9. La copertina è il “regalo d’addio” di Andy Warhol

La separazione tra i Velvet Underground e Andy Warhol non è stata piacevole. «Ci siamo seduti e ne abbiamo parlato», ha raccontato Lou Reed. «Mi disse: “Devi decidere cosa vuoi fare. Vuoi continuare a suonare nei musei o vuoi aprirti ad altre possibilità? Lou, non credi che sia il caso di pensarci?”. Io ci ho pensato e poi l’ho licenziato. Era furioso, non l’avevo mai visto così. Era davvero arrabbiato. Mi ha chiamato “ratto”, probabilmente l’insulto peggiore della sua vita». Alla fine del 1967, però, Warhol aveva già smaltito, o almeno l’aveva fatto abbastanza da suggerire un’idea per la copertina di White Light / White Heat. L’idea originale era di Lou Reed, ma è Warhol che ha proposto l’artista Billy Name, l’uomo perfetto per l’immaginario opposto a Sgt. Pepper che la band desiderava.
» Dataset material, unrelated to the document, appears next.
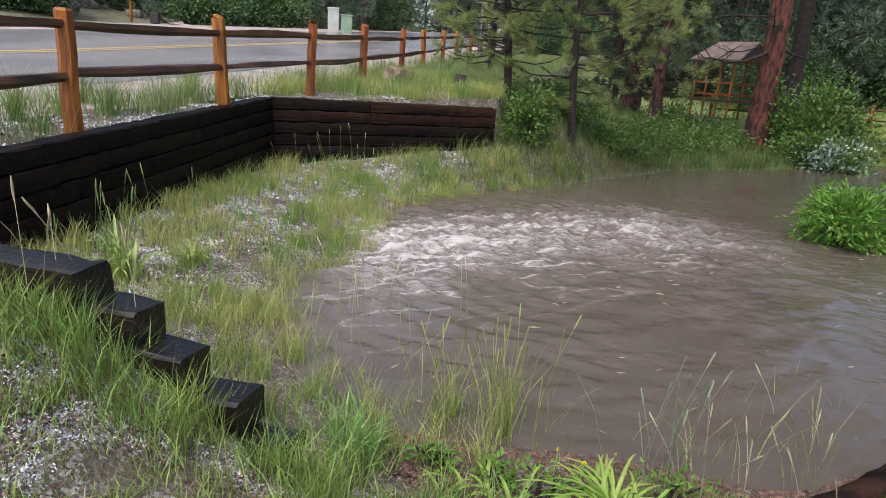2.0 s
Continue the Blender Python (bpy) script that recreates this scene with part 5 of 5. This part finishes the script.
def strap_plant(name, x, y, label, n, long, width, mat, seed, upright=0.6):
    """A rosette of arching strap-shaped leaves, each a part."""
    rng = np.random.default_rng(seed)
    thing = empty(name, pose(x, y, max(height_at(x, y), -0.02)), label, "plant")
    for i in range(n):
        a = rng.uniform(0, 6.283)
        out = np.array((math.cos(a), math.sin(a), 0))
        side = np.array((-out[1], out[0], 0))
        ln, up = long * rng.uniform(0.6, 1.15), upright * rng.uniform(0.7, 1.25)
        root = np.array((rng.normal(0, 0.05), rng.normal(0, 0.05), -0.02))
        v, f = [], []
        for k in range(7):
            s = k / 6
            p = root + out * ln * (0.75 * s + 0.1 * s * s) * (1.15 - up * 0.6) + np.array((0, 0, ln * (up * 1.5 * s - (1.45 - up * 0.45) * up * s * s * 0.95)))
            w = width * (1 - s**2.2) * 0.5 + 0.001
            v += [p - side * w, p - np.array((0, 0, w * 0.5)), p + side * w]
            if k:
                j = 3 * k
                f += [(j - 3, j - 2, j + 1, j), (j - 2, j - 1, j + 2, j + 1)]
        tri_mesh("leaf", v, f, mat, thing, smooth=True)
    return thing


strap_plant("daylily", 0.78, 2.66, "yellow-green daylily with arching strap leaves", 74, 0.48, 0.017, LILY, 1)
strap_plant("daylily", 0.35, 2.6, "small daylily with arching yellowed leaves", 12, 0.34, 0.02, LILY, 2)
strap_plant("daylily", 0.1, 2.62, "small daylily with arching yellowed leaves", 9, 0.3, 0.018, LILY, 3)
strap_plant("iris", -2.85, 4.1, "pale green iris leaves below the wall", 38, 0.6, 0.024, IRIS, 4, 0.92)
strap_plant("iris", -2.72, 4.75, "pale green iris leaves in the gravel", 18, 0.46, 0.022, IRIS, 5, 0.8)


def stalks(name, x, y, label, n, high, spread, seed, head=True, mat=STRAW, lean=0.14, ear=1.0):
    """Thin stems with narrow seed heads from one root."""
    rng = np.random.default_rng(seed)
    thing = empty(name, pose(x, y, max(height_at(x, y), -0.05)), label, "plant")
    stem, heads = Pile(), Pile()
    for i in range(n):
        r = rng.normal(0, spread, 2)
        ln = high * rng.uniform(0.6, 1.15)
        tip = np.array((r[0] + rng.normal(0, lean * ln), r[1] + rng.normal(0, lean * ln), ln))
        run = [np.array((r[0] + (tip[0] - r[0]) * q * q, r[1] + (tip[1] - r[1]) * q * q, -0.05 + (ln + 0.05) * q)) for q in (0, 0.25, 0.5, 0.75, 1)]
        mid = run[3]
        stem.add(tube(run, [0.0022, 0.002, 0.0018, 0.0015, 0.0012], 4))
        if head:
            d = unit(tip - mid)
            heads.add(tube([tip, tip + d * 0.03 * ear, tip + d * 0.055 * ear, tip + d * 0.08 * ear], [0.002, 0.0045 * ear, 0.004 * ear, 0.0015], 6, 0.3 * (ear > 1), rng))
    stem.ob("stems", mat, thing)
    if head:
        heads.ob("seed_heads", mat, thing)


stalks("seed_grass", 0.2, 3.2, "yellow seed grass standing in the shallows", 18, 0.6, 0.12, 1, mat=GRASS_TALL)
stalks("seed_grass", -0.1, 3.25, "yellow seed grass standing in the shallows", 12, 0.5, 0.1, 2, mat=GRASS_TALL)
stalks("seed_grass", 0.95, 3.0, "grey feathery seed stalks at the shore", 14, 0.55, 0.08, 3, mat=LEAF_GREY)
stalks("seed_grass", 1.4, 3.3, "dry bent seed stalks at the shore", 9, 0.24, 0.15, 4, lean=0.35)
stalks("seed_grass", 1.9, 3.9, "dry bent seed stalks at the shore", 7, 0.22, 0.12, 5, lean=0.4)
stalks("seed_grass", -2.9, 4.0, "tall green seed stalks below the wall", 9, 0.55, 0.3, 6, mat=GRASS_VERGE, lean=0.1, ear=1.5)
stalks("seed_grass", -3.4, 5.0, "tall green seed stalks below the wall", 7, 0.55, 0.3, 7, mat=GRASS_VERGE, lean=0.1, ear=1.5)
stalks("seed_grass", -3.3, 9.0, "leafy seed stalks below the back wall", 14, 0.6, 0.4, 8, mat=GRASS_TALL, lean=0.15)
stalks("seed_grass", -1.0, 4.6, "thin grass stems in the flooded margin", 20, 0.55, 0.35, 9, mat=STRAW, lean=0.15)
stalks("seed_grass", -1.9, 2.2, "seed stalks beside the wing wall", 14, 0.42, 0.3, 10, mat=STRAW, lean=0.2, ear=1.4)
stalks("seed_grass", -2.9, 2.9, "brown-green seed stalks behind the wing wall", 9, 0.5, 0.35, 12, mat=GRASS_VERGE, lean=0.12, ear=1.1)


def flower(x, y, mat, label, seed, high=0.08, r=0.035):
    rng = np.random.default_rng(seed)
    thing = empty("wildflower", pose(x, y, height_at(x, y)), label, "flower", "wildflowers")
    Pile().add(tube([(0, 0, -0.02), (0.01, 0, high)], [0.003, 0.002], 4)).ob("stem", GRASS_FRESH, thing)
    n = 14
    d = unit(rng.normal(size=(n, 3)) + (0, 0, 0.6))
    v, f = leaf_blades(np.tile((0.01, 0, high), (n, 1)).astype(float), d, r, r * 0.7, rng)
    tri_mesh("petals", v, f, mat, thing)


flower(3.45, 2.78, FLOWER, "small white clover flower in the lawn", 1, 0.07, 0.022)
for i, (x, y) in enumerate(((0.62, 2.8), (0.75, 2.95), (0.5, 2.9))):
    flower(x, y, FLOWER_YELLOW, "small yellow wildflower at the shore", 5 + i, 0.18, 0.011)
for i, (x, y) in enumerate(((1.0, 0.3), (0.95, 0.7), (0.6, -0.95), (1.55, -1.6), (1.2, -0.2))):
    flower(x, y, FLOWER_PURPLE, "small purple wildflower in the lawn", 10 + i, 0.06, 0.02)


def floating_straw():
    """Bits of straw and leaf that drift on the pond."""
    rng = np.random.default_rng(77)
    n = 110
    x, y = rng.uniform(-1.6, 4.5, n), rng.uniform(3.0, 9.0, n)
    ok = shore_distance(x, y) < -0.15
    x, y = x[ok], y[ok]
    a = rng.normal(0.5, 0.5, len(x))
    d = np.stack([np.cos(a), np.sin(a), 0 * a], 1)
    v, f = leaf_blades(np.stack([x, y, 0 * x + 0.028], 1), d, 0.085, 0.011, rng)
    tagged(tri_mesh("floating_straw", v, f, STRAW), "pale straw and leaf bits drifting on the water", "debris", kind="stuff")


floating_straw()


# ---- leafy weeds and seed heads ----
for x, y, w, hh, k in ((0.45, 2.72, 0.16, 0.14, 61), (1.0, 2.8, 0.17, 0.2, 62), (-0.05, 2.78, 0.13, 0.1, 63), (0.25, 2.74, 0.1, 0.12, 64)):
    bush("shore_weed", x, y, "small leafy green weed at the muddy margin", w, w * 0.8, hh, 22, 130, 0.035, 0.02, LEAF_BRIGHT, k, stems=10, category="weed")


def oat_heads():
    """Arching stems with drooping pale seed heads over the weeds by the lawn."""
    rng = np.random.default_rng(71)
    thing = empty("wild_oats", pose(7.5, 2.4, height_at(7.5, 2.4)), "wild oats with drooping pale seed heads", "plant")
    stem, heads = Pile(), Pile()
    for i in range(170):
        a, q = rng.uniform(0, 6.283), rng.uniform(0.3, 1.4)
        r = np.array((math.cos(a) * q, math.sin(a) * q, 0))
        out, ln = unit(r + rng.normal(0, 0.3, 3) * (1, 1, 0)), rng.uniform(0.35, 0.68)
        p = [r, r + out * 0.1 + (0, 0, ln * 0.6), r + out * 0.25 + (0, 0, ln * 0.92), r + out * 0.4 + (0, 0, ln * 0.88)]
        stem.add(tube(p, [0.004, 0.003, 0.0025, 0.002], 4))
        tip = p[-1]
        heads.add(tube([tip, tip + out * 0.05 - (0, 0, 0.04), tip + out * 0.08 - (0, 0, 0.12)], [0.003, 0.0085, 0.002], 5))
    tagged(stem.ob("stemwork", GRASS_FRESH, thing), kind="stuff")
    tagged(heads.ob("seed_heads", SEED, thing), kind="stuff")


oat_heads()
10. La title track e “Here She Comes Now” sono state censurate in molte radio

Nonostante White Light / White Heat e Here She Comes Now non suonassero affatto come le hit radiofoniche dell’epoca, l’etichetta decise comunque di pubblicarle come singoli. Non fu un successo, ma la band ha dichiarato più volte di essere stata vittima di censura, molto probabilmente a causa dei riferimenti alla droga e al sesso. «Dicevano che Here She Comes Now fosse un pezzo sull’orgasmo di una ragazza», ha detto Reed a Time Out nel 1972. «Ho risposto: “No, non è così”, ma ascoltando il pezzo mi sono reso conto che poteva essere interpretato così. Ma che importa? Tanto ci hanno censurato lo stesso».